この記事は2024年2月3日に「CAR and DRIVER」で公開された「EU市場で中国製BEVが急拡大。中国 vs EU首脳それぞれの思惑」を一部編集し、転載したものです。
EU市場で中国製BEVが急拡大。中国 vs EU首脳それぞれの思惑
2023年12月7日、中国の習近平国家主席、李強首相は北京の釣魚台国賓館でEU(欧州連合)のミシェル大統領、フォン・デア・ライエン欧州委員長、ボレル外交安全保障上級代表らと会談した。EUと中国の首脳が対面で会談するのは、4年ぶりである。
EUは中国との貿易で約4000億ユーロ(約62兆4000億円)の赤字に陥っている。EUとしては「中国による不公平な競争」は容認できないという意思を示したが、習主席は「お互いは良好な強化と発展を見せている。中国とEUで制度の違いがあるからといってライバル視するのはよくない、競争しているからといって、協力を惜しんでならない」という趣旨の発言をした。

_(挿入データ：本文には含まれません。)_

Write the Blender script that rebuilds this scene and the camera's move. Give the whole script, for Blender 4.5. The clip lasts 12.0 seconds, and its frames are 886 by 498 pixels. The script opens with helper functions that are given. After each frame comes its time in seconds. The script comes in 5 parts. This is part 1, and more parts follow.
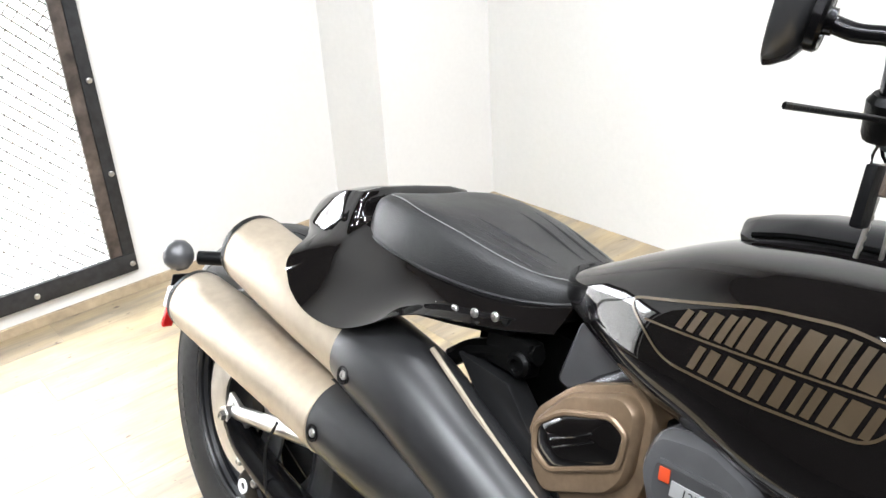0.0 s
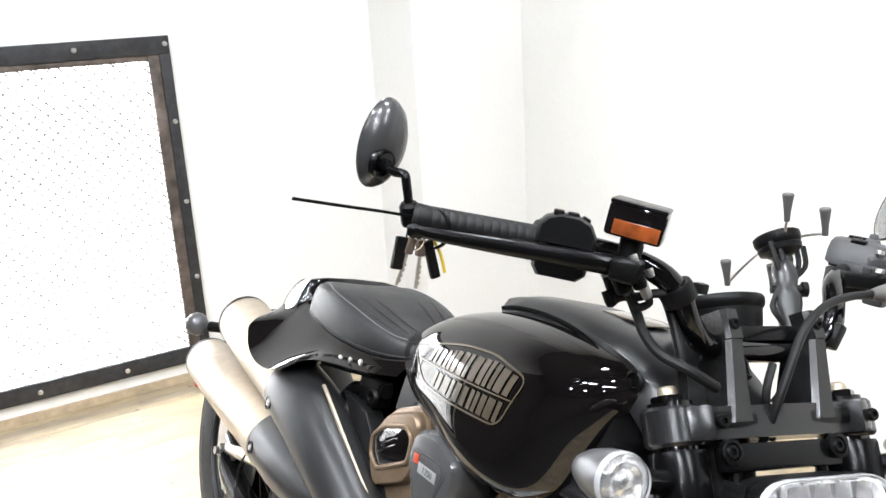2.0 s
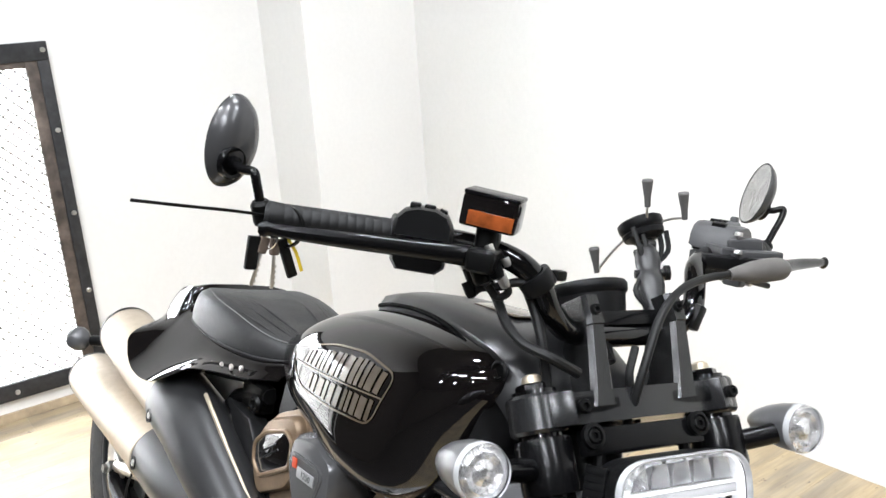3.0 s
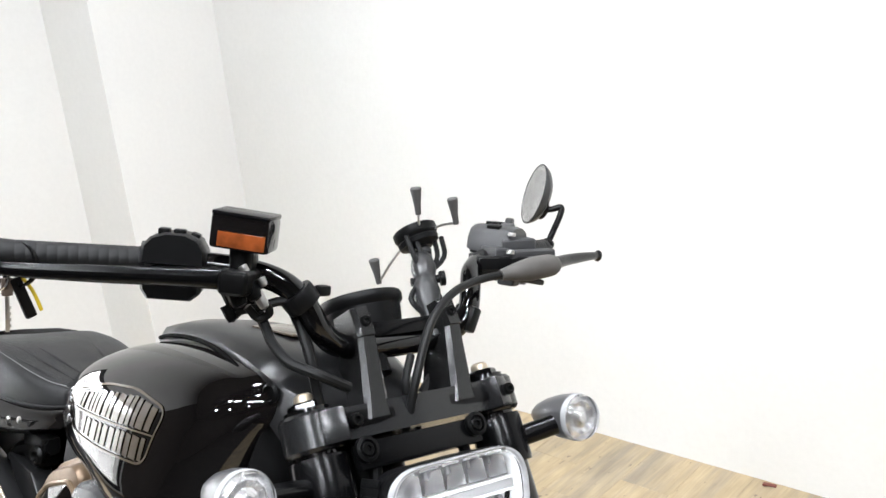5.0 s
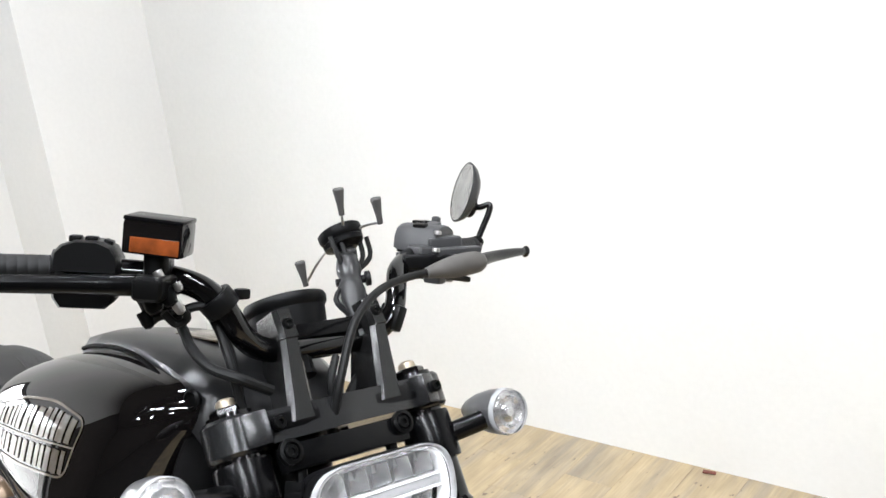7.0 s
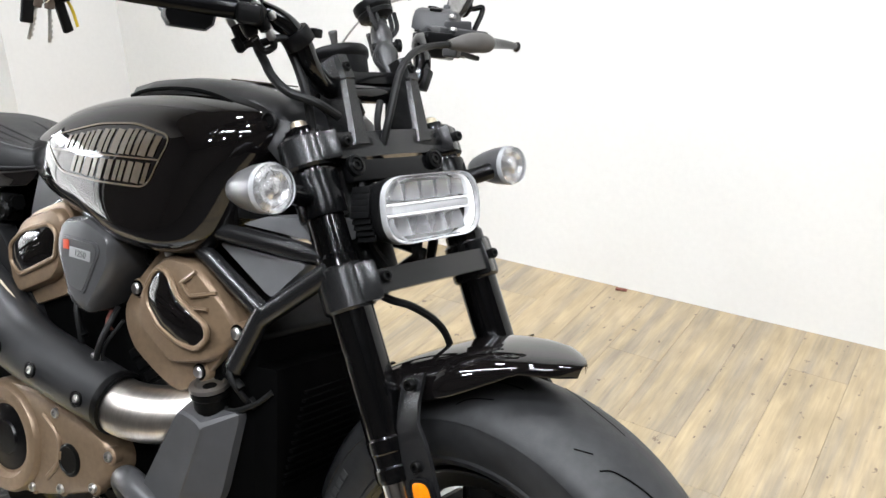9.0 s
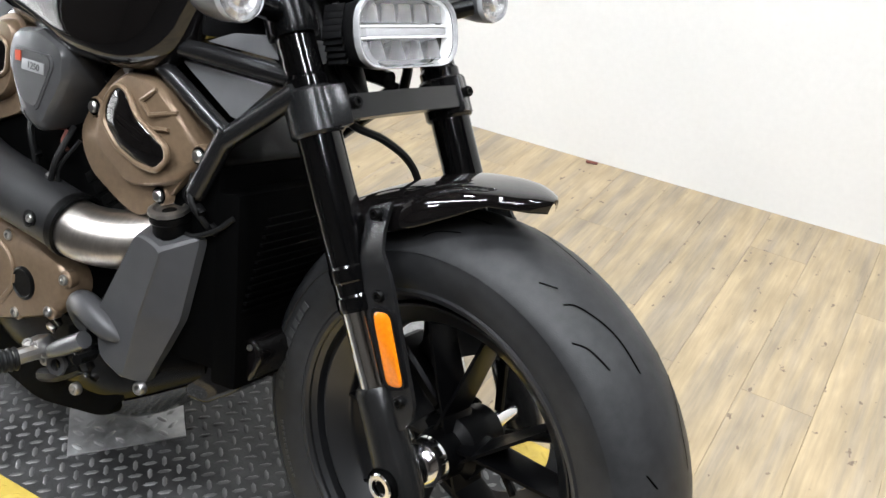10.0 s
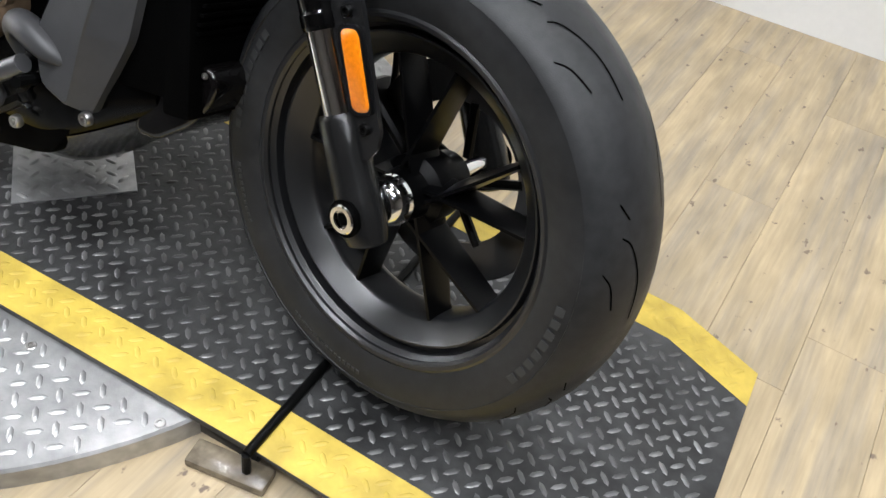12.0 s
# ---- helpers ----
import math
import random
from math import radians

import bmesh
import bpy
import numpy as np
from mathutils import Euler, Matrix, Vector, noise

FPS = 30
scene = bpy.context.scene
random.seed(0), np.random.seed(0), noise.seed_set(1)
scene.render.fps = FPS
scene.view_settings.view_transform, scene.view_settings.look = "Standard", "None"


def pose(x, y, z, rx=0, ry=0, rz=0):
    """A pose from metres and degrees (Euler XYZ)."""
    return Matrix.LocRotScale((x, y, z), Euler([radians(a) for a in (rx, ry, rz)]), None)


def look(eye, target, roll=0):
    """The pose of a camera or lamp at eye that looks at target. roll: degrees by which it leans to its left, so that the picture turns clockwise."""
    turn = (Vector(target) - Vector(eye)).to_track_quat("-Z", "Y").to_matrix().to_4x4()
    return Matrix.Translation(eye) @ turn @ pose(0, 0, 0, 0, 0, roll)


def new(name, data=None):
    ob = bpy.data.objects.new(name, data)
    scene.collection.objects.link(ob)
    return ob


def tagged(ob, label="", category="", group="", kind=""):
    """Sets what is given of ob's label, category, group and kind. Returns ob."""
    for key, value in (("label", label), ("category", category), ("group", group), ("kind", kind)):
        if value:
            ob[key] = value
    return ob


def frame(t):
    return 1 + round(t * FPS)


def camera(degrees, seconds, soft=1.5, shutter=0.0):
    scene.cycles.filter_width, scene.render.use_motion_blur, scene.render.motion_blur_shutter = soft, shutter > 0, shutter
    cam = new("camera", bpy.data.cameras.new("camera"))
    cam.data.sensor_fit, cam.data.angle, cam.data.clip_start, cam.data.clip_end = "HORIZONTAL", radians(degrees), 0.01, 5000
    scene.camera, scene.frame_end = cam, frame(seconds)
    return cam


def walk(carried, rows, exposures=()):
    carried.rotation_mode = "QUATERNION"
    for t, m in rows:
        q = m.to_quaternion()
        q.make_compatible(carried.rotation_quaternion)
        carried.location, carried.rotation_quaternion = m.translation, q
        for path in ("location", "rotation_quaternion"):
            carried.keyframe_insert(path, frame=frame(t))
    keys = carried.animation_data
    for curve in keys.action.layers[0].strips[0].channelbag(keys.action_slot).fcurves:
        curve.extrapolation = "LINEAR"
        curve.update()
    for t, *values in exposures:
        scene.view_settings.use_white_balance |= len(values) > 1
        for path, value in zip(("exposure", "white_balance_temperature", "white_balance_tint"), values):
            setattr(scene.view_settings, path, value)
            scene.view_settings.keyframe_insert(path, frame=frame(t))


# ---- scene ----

この発言で注目を集めたのが「競争しているからといって、協力を惜しんではならない」という部分だ。中国製BEVが欧州市場で急拡大している現状を受け、EUは「中国政府の援助を受けて、本来の価格よりも安い価格で欧州市場で販売されているのではないか」という疑念を抱いている。フォン・デア・ライエン欧州委員長は2023年9月に「巨額の補助金で販売価格を抑え、欧州マーケットを歪めている」と中国製BEVを批判した。そして補助金に関する調査を開始し、2024年11月までに最終措置を取るのか、調査終了で完結するのかを決定する方針を打ち出している。ここでいう最終措置とは相殺関税の賦課である。
相殺関税とは、輸出国側が補助金を設定している輸入品に対しては、国内産業を保護することを目的として、補助金額の範囲内で割増関税を賦課する制度。これはWTO(世界貿易機構)の協定でも認められている。参考までにEUの輸入自動車に対する関税は10%、中国は15%、米国は2.5%、日本はゼロである。

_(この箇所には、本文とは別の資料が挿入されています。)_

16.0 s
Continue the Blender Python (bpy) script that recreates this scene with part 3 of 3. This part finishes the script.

実際、欧州マーケットで中国製BEVは急伸している。日本貿易振興機構(JETRO、ジェトロ)が2023年14日発表したレポートによれば、中国製BEVの欧州販売は2023年1〜9月111万2192台と、前年同期比55.2%増。前年は1年間で112万3778台の販売だったから、2023年が前年実績を大きく上回るのは確実。欧州における中国製BEVシェアは15%に迫る勢いだ。 VWは2033年以降は欧州用モデルは100%BEVとし、アウディは2026年以降の新型車は100%BEVとするなど、各社そろってBEV色を鮮明にしている。そこに市場シェア15%をうかがうプレイヤーが突如進出してきたのである。これは脅威である。

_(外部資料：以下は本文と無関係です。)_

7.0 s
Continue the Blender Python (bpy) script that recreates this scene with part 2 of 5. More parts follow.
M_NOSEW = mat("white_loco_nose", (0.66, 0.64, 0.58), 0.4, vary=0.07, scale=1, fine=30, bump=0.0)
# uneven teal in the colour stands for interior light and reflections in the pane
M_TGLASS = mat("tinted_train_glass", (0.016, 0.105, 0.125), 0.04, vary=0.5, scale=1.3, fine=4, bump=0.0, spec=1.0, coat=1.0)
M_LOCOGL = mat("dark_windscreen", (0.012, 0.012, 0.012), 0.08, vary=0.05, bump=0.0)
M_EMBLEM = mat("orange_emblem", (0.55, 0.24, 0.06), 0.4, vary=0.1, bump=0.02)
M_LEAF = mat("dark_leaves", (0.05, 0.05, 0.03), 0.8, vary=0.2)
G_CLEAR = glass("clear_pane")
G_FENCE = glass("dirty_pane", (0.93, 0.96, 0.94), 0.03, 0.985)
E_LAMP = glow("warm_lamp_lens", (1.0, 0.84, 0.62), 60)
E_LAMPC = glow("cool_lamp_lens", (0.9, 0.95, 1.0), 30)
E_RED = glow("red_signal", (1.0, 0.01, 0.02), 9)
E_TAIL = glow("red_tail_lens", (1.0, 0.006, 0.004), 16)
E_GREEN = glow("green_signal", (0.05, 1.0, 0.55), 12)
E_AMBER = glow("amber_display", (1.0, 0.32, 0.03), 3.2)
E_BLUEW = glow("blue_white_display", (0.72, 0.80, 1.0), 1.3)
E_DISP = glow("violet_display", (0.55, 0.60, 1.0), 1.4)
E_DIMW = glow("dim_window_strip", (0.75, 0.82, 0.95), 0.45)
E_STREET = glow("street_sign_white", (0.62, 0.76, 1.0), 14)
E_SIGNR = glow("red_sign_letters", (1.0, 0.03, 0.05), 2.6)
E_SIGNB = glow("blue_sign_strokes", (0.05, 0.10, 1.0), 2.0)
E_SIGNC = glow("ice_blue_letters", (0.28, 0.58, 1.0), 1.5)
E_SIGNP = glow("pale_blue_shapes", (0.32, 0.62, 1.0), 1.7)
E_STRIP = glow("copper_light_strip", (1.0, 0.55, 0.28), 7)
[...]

フランスのマクロン大統領は2023年、BEVの製造・搬送過程で排出されるCO2量を考慮して、EV購入補助金を設定するように制度を変更した。火力発電を使った中国の工場で生産され、輸送船で運ばれてきたBEVに対する牽制ともいえる。 強力なバッテリー供給力と価格競争力でEUに進出する中国製BEVは、欧州メーカーのBEV価格を引き下げる要因になる可能性はあるのか。欧州メーカーの対応にも注目だ。